Outre le "Theme of Laura", et "Promise" passés à la postérité dans Silent Hill 2, Akira Yamaoka compose des OST possédées par le Malin. Sur la série des Silent Hill, il a été tour à tour compositeur, sound designer et producteur (à partir de Silent Hill 3) "Je voulais faire une différenciation avec les autres jeux vidéo. En gardant ça à l'esprit, j'ai choisi un son industriel. J'ai senti que cela avait tout de l'essence dont nous avions besoin, essence que je ne pouvais pas trouvé dans une musique 'typique'. J'ai pensé que cette sensation froide et rouillée rendue possible par la musique industrielle était appropriée au thème de Silent Hill" explique Yamaoka lors d'une interview accordée à Spelmusik.net. Grondements lacinants, synthés décharnés, gargouillements désincarnés, le sound design de Silent Hill est suffoquant. A mesure que nous avançons dans la brume de Silent Hill, nous sentons  l'ambiance sonore resserer son étreinte, nous prendre à la gorge, nous paralyser.

Une fois immobilisés, le couperet d'une implacable machine semble s'abbatre sur nous avec fracas, à grand renforts de distorsion sourdes. "A vrai dire, il y a plusieurs secrets pour cela. Le plus important est l'irrégularité. L'homme est une créature analogique. Dans notre vie quotidienne, nous nous levons, travaillons, mangeons et dormons. Tout le monde a sa routine. Quand quelque chose casse, notre sens du rythme change. Les gens vivent chaque jour en s'attendant à ce qui va arriver après. Quand les choses ne se passent pas comme prévu, ou quand le rythme casse, nous devenons très nerveux." L'OST de Silent Hill est  difficile à appréhender. Des percussions foutraques ou des respirations poisseuses peuvent surgir a tout moment,. On ne sait pas vraiment ce que nous écoutons, si cette putréfaction auditive répond à un battement sombre, ou à un râle évanescent. "Une des horreurs, dans Silent Hill, l'anxiété, est souvent crée par une telle irrégularité. Par exemple, le son que le joueur écoute change soundainement,  le rythme devient irrégulier.  j=Je crée le son que le joueur ne s'attend pas à entendre, je trahis son attente." Jason Graves compositeur de l'OST de Dead Space, s'appuie sur ce même ressort, mais dans un style aux antipodes du son Silent Hill.

 

"La psychologie de la peur" du Professeur Graves

Ce compositeur américain a oeuvré sur une quarantaine de jeux dont Alpha Protocol et Silent Hunter. Il a remporté deux BAFTA awards pour l'OST de Dead Space (Original Score et Audio). Des récompenses dont il a logiquement fait l'acquisition, vu l'entreprise terrifiante que constitue la soundtrack de Dead Space. "Tout a rapport à la psychologie de la peur à laquelle j'ai beaucoup pensé sur le premier jeu. Qu'est ce qui nous effraient? Je pense que cela revient à la peur de l'inconnu, que ce soit un requin sous l'eau, le tueur masqué, ou les choses sous votre lit. J'ai fait tout ce que j'ai pu pour retourner le monde conventionnel de la musique, avec l'espoir que cela soit une équivalent musical de cette peur de l'inconnu." Les cuivres grondent, les symbales explosent, les cordes sont piquées à vifs, les harpes, torturées. L'orchestre achemine une partition chaotique vers des sommets décadents.

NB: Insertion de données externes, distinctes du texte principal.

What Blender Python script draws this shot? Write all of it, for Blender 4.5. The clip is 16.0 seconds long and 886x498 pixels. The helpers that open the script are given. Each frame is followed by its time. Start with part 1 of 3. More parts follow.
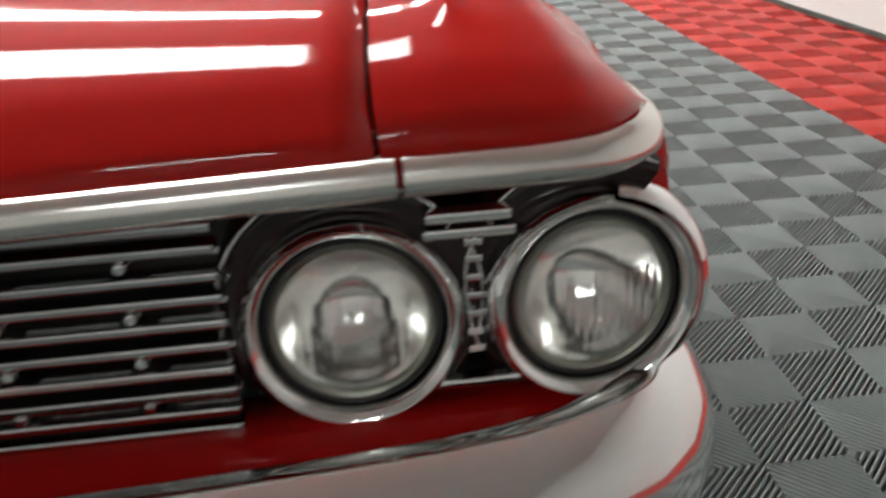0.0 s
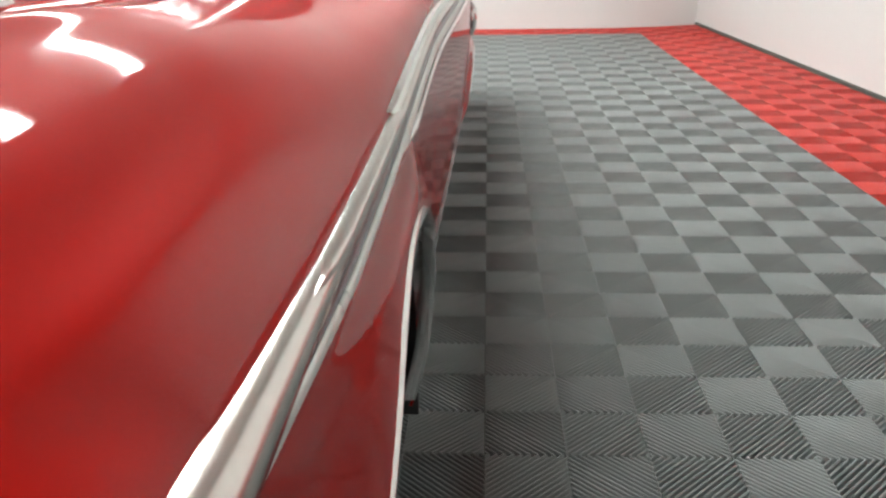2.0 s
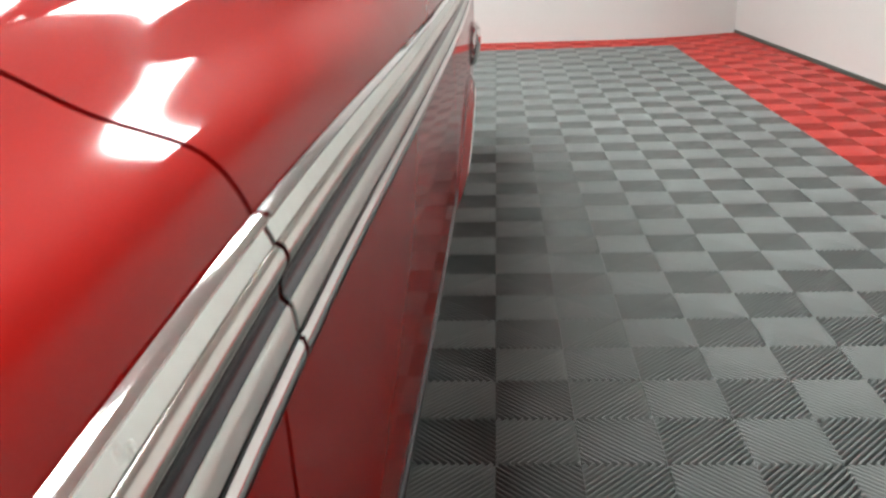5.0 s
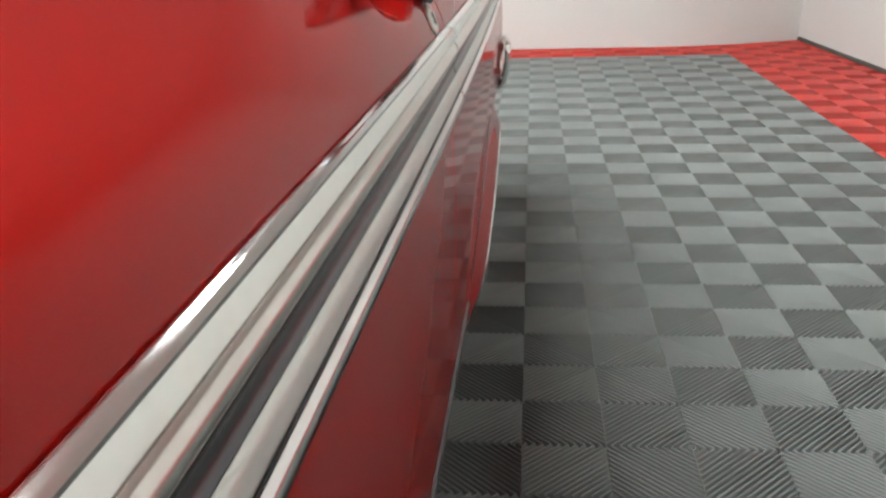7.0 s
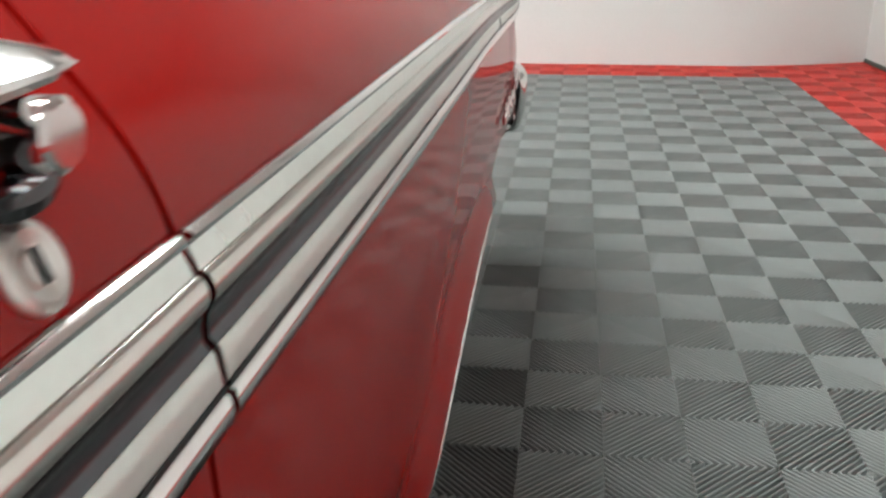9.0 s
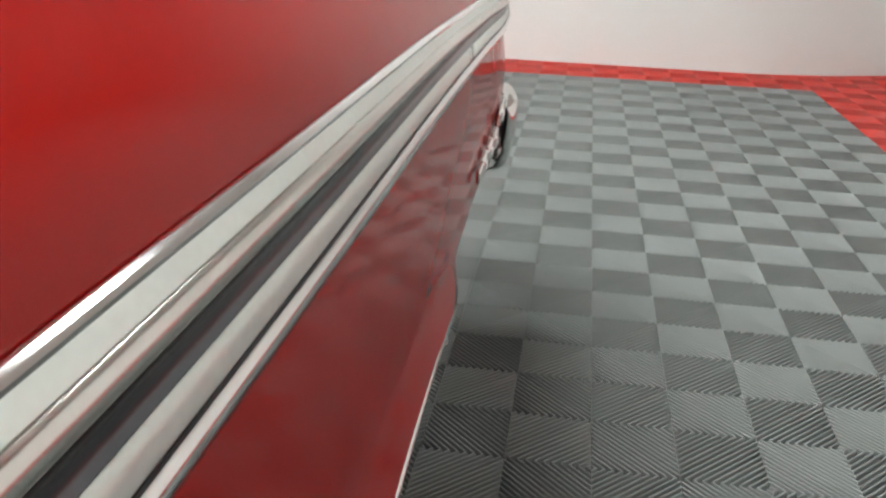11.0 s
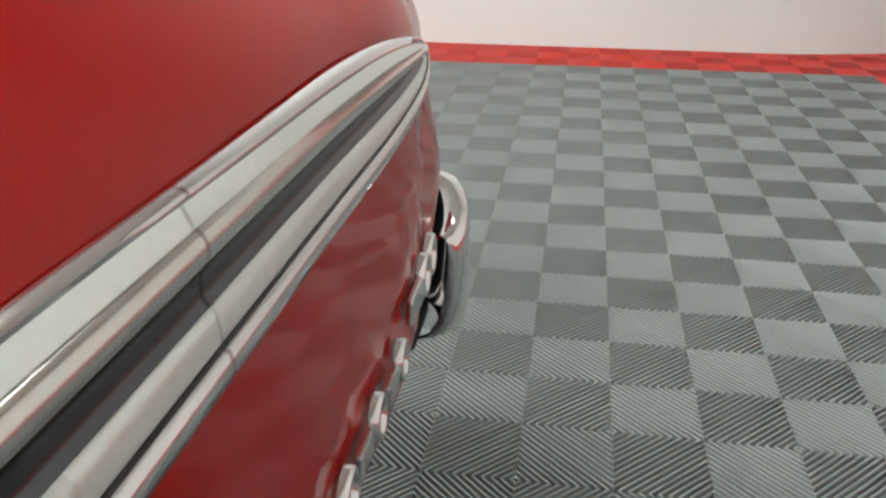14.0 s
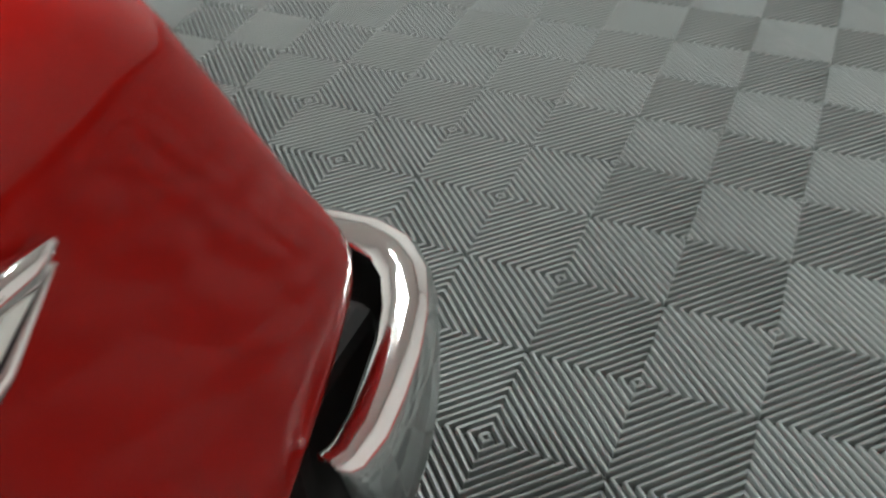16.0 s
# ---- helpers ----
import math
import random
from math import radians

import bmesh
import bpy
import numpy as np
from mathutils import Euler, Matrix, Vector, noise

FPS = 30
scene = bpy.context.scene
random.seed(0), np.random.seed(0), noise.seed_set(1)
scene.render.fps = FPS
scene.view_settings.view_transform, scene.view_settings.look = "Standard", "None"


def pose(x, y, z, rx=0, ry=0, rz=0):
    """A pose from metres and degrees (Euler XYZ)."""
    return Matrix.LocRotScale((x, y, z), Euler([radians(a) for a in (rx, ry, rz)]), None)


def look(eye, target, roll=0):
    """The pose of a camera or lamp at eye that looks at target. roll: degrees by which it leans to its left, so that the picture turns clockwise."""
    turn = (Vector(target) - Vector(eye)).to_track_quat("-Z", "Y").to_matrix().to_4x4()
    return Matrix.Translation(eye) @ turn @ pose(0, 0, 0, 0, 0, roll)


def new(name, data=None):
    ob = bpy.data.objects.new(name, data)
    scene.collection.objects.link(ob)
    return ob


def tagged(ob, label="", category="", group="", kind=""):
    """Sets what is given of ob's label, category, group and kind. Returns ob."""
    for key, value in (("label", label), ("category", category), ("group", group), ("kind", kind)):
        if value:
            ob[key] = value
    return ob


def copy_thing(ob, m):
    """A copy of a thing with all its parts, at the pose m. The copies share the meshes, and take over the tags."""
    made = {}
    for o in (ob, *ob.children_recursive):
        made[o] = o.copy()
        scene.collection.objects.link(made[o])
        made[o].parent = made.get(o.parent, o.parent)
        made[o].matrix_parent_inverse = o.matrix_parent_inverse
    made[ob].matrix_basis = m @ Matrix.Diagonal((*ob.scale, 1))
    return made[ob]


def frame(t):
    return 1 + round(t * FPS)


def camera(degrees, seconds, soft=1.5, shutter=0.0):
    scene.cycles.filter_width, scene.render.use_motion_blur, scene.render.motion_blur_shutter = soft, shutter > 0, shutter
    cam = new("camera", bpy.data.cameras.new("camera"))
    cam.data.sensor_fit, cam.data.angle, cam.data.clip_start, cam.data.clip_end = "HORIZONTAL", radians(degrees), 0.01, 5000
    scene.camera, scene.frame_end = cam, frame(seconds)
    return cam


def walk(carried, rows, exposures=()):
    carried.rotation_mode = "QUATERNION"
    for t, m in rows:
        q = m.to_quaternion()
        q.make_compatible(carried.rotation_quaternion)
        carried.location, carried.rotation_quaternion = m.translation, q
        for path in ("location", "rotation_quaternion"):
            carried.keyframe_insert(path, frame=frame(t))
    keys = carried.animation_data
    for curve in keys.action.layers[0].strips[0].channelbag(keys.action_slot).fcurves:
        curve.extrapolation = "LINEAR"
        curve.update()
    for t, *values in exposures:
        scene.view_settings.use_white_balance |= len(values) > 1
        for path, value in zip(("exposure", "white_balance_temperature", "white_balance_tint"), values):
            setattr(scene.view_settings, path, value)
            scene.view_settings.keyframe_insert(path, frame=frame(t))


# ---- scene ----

Contrairement à Silent Hill, Dead Space jouit d'une orchestration symphonique ample, déraisonnablement ample. La moindre apparition de nécromorphes sanguinaires se traduit par une explosion auditive. La soundtrack est effrayante de grandiloquence. "Il m'a semblé que la meilleure façon de faire ressentir la peur était d'avoir un orchestre jouant de ses instruments de manière qu'ils soient impossible à identifier. Par exemple, faire sonner les violons autrement que des violons. Vous savez que vous êtes crispés parce que vous ne pouvez pas vous dessinez les instruments de votre tête."  Assurément. On ne dessine rien. C'est disproportionné. Trop puissant pour être assimilé. On s'échappe la plupart du temps. Les convenances scientifiques veulent qu'il n'y ait pas de son dans le vide intersidéral. Dead space prouve que dans le néant réside le chaos sonore absolu. 

 


Pour être exhaustif, il faudrait évoquer beaucoup d'autres séries, mais j'ai trop peu joué à Project Zero, Clocktower, F.E.A.R ou Condemned (entre autres) pour les intégrer de manière pertinente dans cet article. Je précise également que Resident Evil ni figure pas car la cohérence de la série s'est dissoute au fur et à mesure des épisodes, dans sa musique comme dans son gameplay. Malheureusement, cela fait quelques années que je n'ai plus eu peur en jouant à Resident Evil.